**What is being asked:**
All of the material below is to be restated word for word, apart from the pictures.

+ + +

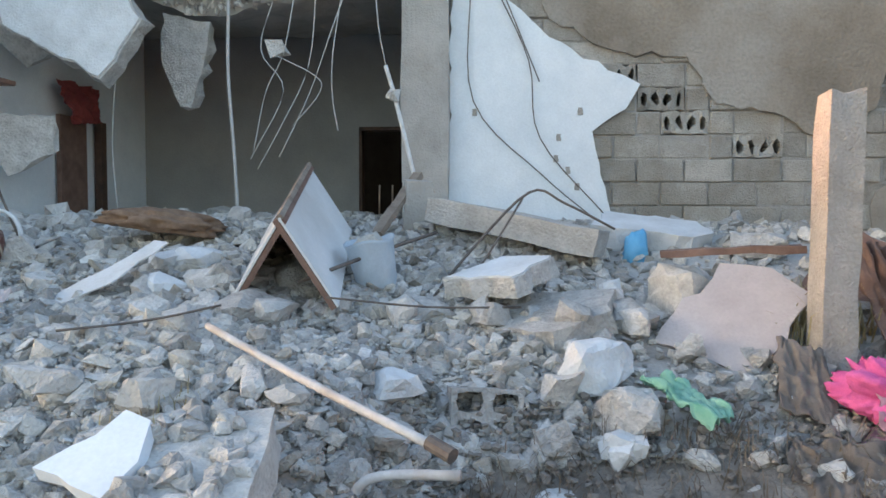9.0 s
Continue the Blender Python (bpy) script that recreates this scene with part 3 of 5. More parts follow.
def chunk(x, y, wide, high, mat, seed, z=None):
    """A lump of broken masonry that rests in the rubble."""
    rnd = random.Random(seed)
    bm = rock_bm(seed * 7 + 1, (wide * 1.12, wide * rnd.uniform(0.75, 1.0), max(high, wide * 0.45)), 19, 1.0)
    rough_up(bm, 2, wide * 0.06, 5 / wide * 0.6, seed)
    size = "large" if wide > 0.3 else "small"
    face = "rough broken faces" if seed % 3 else "flat broken faces and a chipped edge"
    ob = tagged(part("concrete_chunk" if mat != M_WARM else "stone_chunk", bm, mat), f"{size} {KIND[mat.name]} masonry lump with {face}", "rubble", "masonry lumps in the heap")
    base = ground_z(x, y) if z is None else z
    ob.matrix_world = pose(x, y, base + high * 0.36, rnd.uniform(-14, 14), rnd.uniform(-14, 14), rnd.uniform(0, 360))
    return ob


def slab(name, label, m, corners, thick, mat, face=None, amount=0.025, category="slab"):
    """A broken plate, its top at z = 0, with an optional thin plaster face on it."""
    t = thing(name, m, label, category)
    line = ragged(corners, 0.09, amount)
    bm = prism(bmesh.new(), line, -thick, "z", rough=thick * 0.18)
    bmesh.ops.triangulate(bm, faces=[f for f in bm.faces if len(f.verts) > 4])
    part("body", bm, mat, t)
    if face:
        cx, cy = sum(a for a, b in line) / len(line), sum(b for a, b in line) / len(line)
        inner = [(cx + (a - cx) * 0.96, cy + (b - cy) * 0.96) for a, b in line]
        part("plaster_face", prism(bmesh.new(), inner, 0.012, "z"), face, t, "pale plaster still stuck to it")
    return t


def beam(name, label, a, b, wide, high, mat, top=None, seed=0, category="beam"):
    """A beam from a to b (middle of its upper face)."""
    a, b = Vector(a), Vector(b)
    along = b - a
    m = look(a, b) @ pose(0, 0, 0, 0, -90, 0)
    x = along.normalized()
    y = Vector((0, 0, 1)).cross(x).normalized()
    z = x.cross(y)
    m = Matrix.Translation(a) @ Matrix((x, y, z)).transposed().to_4x4()
    t = thing(name, m, label, category)
    bm = rough_up(boxed(0, along.length, -wide / 2, wide / 2, -high, 0), 5, 0.018, 8, seed)
    part("body", bm, mat, t)
    if top:
        part("plaster_face", prism(bmesh.new(), ragged([(0.02, -wide / 2 + 0.01), (along.length - 0.02, -wide / 2 + 0.01), (along.length - 0.02, wide / 2 - 0.01), (0.02, wide / 2 - 0.01)], 0.1, 0.008), 0.022, "z"), top, t, "white plaster on its upper face")
    return t


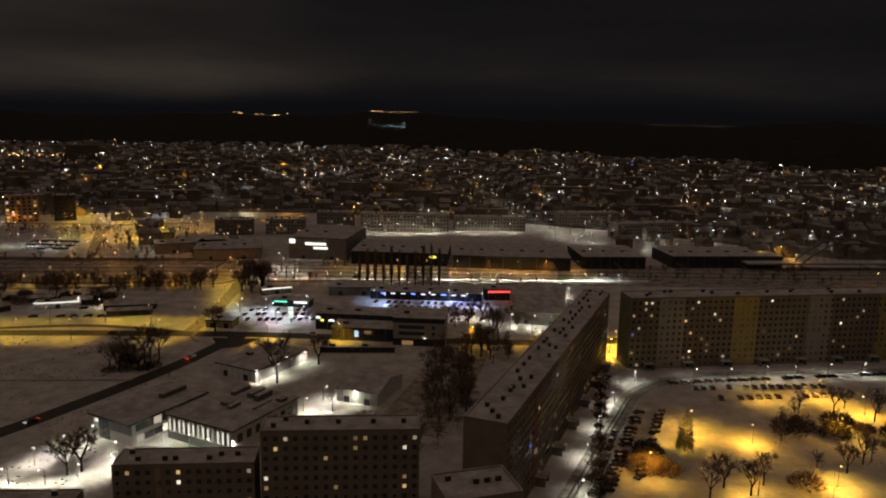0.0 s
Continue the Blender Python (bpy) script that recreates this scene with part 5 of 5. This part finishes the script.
# filling station, shops, depots
for x, y in ((-268, 360), (-262, 370), (-276, 352), (-258, 358)):
    street_lamp(x, y, "cool", 5, 1400, cone=158)
for x, y in ((-190, 368), (-178, 366), (-168, 372)):
    street_lamp(x, y, "white", 5, 350)
for x, y in ((-100, 352), (-84, 356), (-68, 352), (-90, 366), (-70, 372), (-104, 364), (-80, 342)):
    street_lamp(x, y, "cool", 7, 760, col=(0.92, 0.92, 1.0), cone=154)
for x, y in ((-30, 382), (-8, 385), (14, 386), (-36, 390), (4, 390), (22, 384)):
    street_lamp(x, y, "cool", 7, 900, col=(0.5, 0.6, 1.0))
for x, y in ((4, 358), (20, 362), (34, 343), (44, 342), (54, 341), (64, 341), (68, 390), (72, 404), (70, 376), (70, 416)):
    street_lamp(x, y, "white", 7, 1000)
for k in range(24):
    street_lamp(-110 + k * 9.6, 438.5 + k * 0.58, "white", 5, 900, cone=138)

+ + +

**Full answer:**
9.0 s
Continue the Blender Python (bpy) script that recreates this scene with part 3 of 5. More parts follow.
def chunk(x, y, wide, high, mat, seed, z=None):
    """A lump of broken masonry that rests in the rubble."""
    rnd = random.Random(seed)
    bm = rock_bm(seed * 7 + 1, (wide * 1.12, wide * rnd.uniform(0.75, 1.0), max(high, wide * 0.45)), 19, 1.0)
    rough_up(bm, 2, wide * 0.06, 5 / wide * 0.6, seed)
    size = "large" if wide > 0.3 else "small"
    face = "rough broken faces" if seed % 3 else "flat broken faces and a chipped edge"
    ob = tagged(part("concrete_chunk" if mat != M_WARM else "stone_chunk", bm, mat), f"{size} {KIND[mat.name]} masonry lump with {face}", "rubble", "masonry lumps in the heap")
    base = ground_z(x, y) if z is None else z
    ob.matrix_world = pose(x, y, base + high * 0.36, rnd.uniform(-14, 14), rnd.uniform(-14, 14), rnd.uniform(0, 360))
    return ob


def slab(name, label, m, corners, thick, mat, face=None, amount=0.025, category="slab"):
    """A broken plate, its top at z = 0, with an optional thin plaster face on it."""
    t = thing(name, m, label, category)
    line = ragged(corners, 0.09, amount)
    bm = prism(bmesh.new(), line, -thick, "z", rough=thick * 0.18)
    bmesh.ops.triangulate(bm, faces=[f for f in bm.faces if len(f.verts) > 4])
    part("body", bm, mat, t)
    if face:
        cx, cy = sum(a for a, b in line) / len(line), sum(b for a, b in line) / len(line)
        inner = [(cx + (a - cx) * 0.96, cy + (b - cy) * 0.96) for a, b in line]
        part("plaster_face", prism(bmesh.new(), inner, 0.012, "z"), face, t, "pale plaster still stuck to it")
    return t


def beam(name, label, a, b, wide, high, mat, top=None, seed=0, category="beam"):
    """A beam from a to b (middle of its upper face)."""
    a, b = Vector(a), Vector(b)
    along = b - a
    m = look(a, b) @ pose(0, 0, 0, 0, -90, 0)
    x = along.normalized()
    y = Vector((0, 0, 1)).cross(x).normalized()
    z = x.cross(y)
    m = Matrix.Translation(a) @ Matrix((x, y, z)).transposed().to_4x4()
    t = thing(name, m, label, category)
    bm = rough_up(boxed(0, along.length, -wide / 2, wide / 2, -high, 0), 5, 0.018, 8, seed)
    part("body", bm, mat, t)
    if top:
        part("plaster_face", prism(bmesh.new(), ragged([(0.02, -wide / 2 + 0.01), (along.length - 0.02, -wide / 2 + 0.01), (along.length - 0.02, wide / 2 - 0.01), (0.02, wide / 2 - 0.01)], 0.1, 0.008), 0.022, "z"), top, t, "white plaster on its upper face")
    return t


0.0 s
Continue the Blender Python (bpy) script that recreates this scene with part 5 of 5. This part finishes the script.
# filling station, shops, depots
for x, y in ((-268, 360), (-262, 370), (-276, 352), (-258, 358)):
    street_lamp(x, y, "cool", 5, 1400, cone=158)
for x, y in ((-190, 368), (-178, 366), (-168, 372)):
    street_lamp(x, y, "white", 5, 350)
for x, y in ((-100, 352), (-84, 356), (-68, 352), (-90, 366), (-70, 372), (-104, 364), (-80, 342)):
    street_lamp(x, y, "cool", 7, 760, col=(0.92, 0.92, 1.0), cone=154)
for x, y in ((-30, 382), (-8, 385), (14, 386), (-36, 390), (4, 390), (22, 384)):
    street_lamp(x, y, "cool", 7, 900, col=(0.5, 0.6, 1.0))
for x, y in ((4, 358), (20, 362), (34, 343), (44, 342), (54, 341), (64, 341), (68, 390), (72, 404), (70, 376), (70, 416)):
    street_lamp(x, y, "white", 7, 1000)
for k in range(24):
    street_lamp(-110 + k * 9.6, 438.5 + k * 0.58, "white", 5, 900, cone=138)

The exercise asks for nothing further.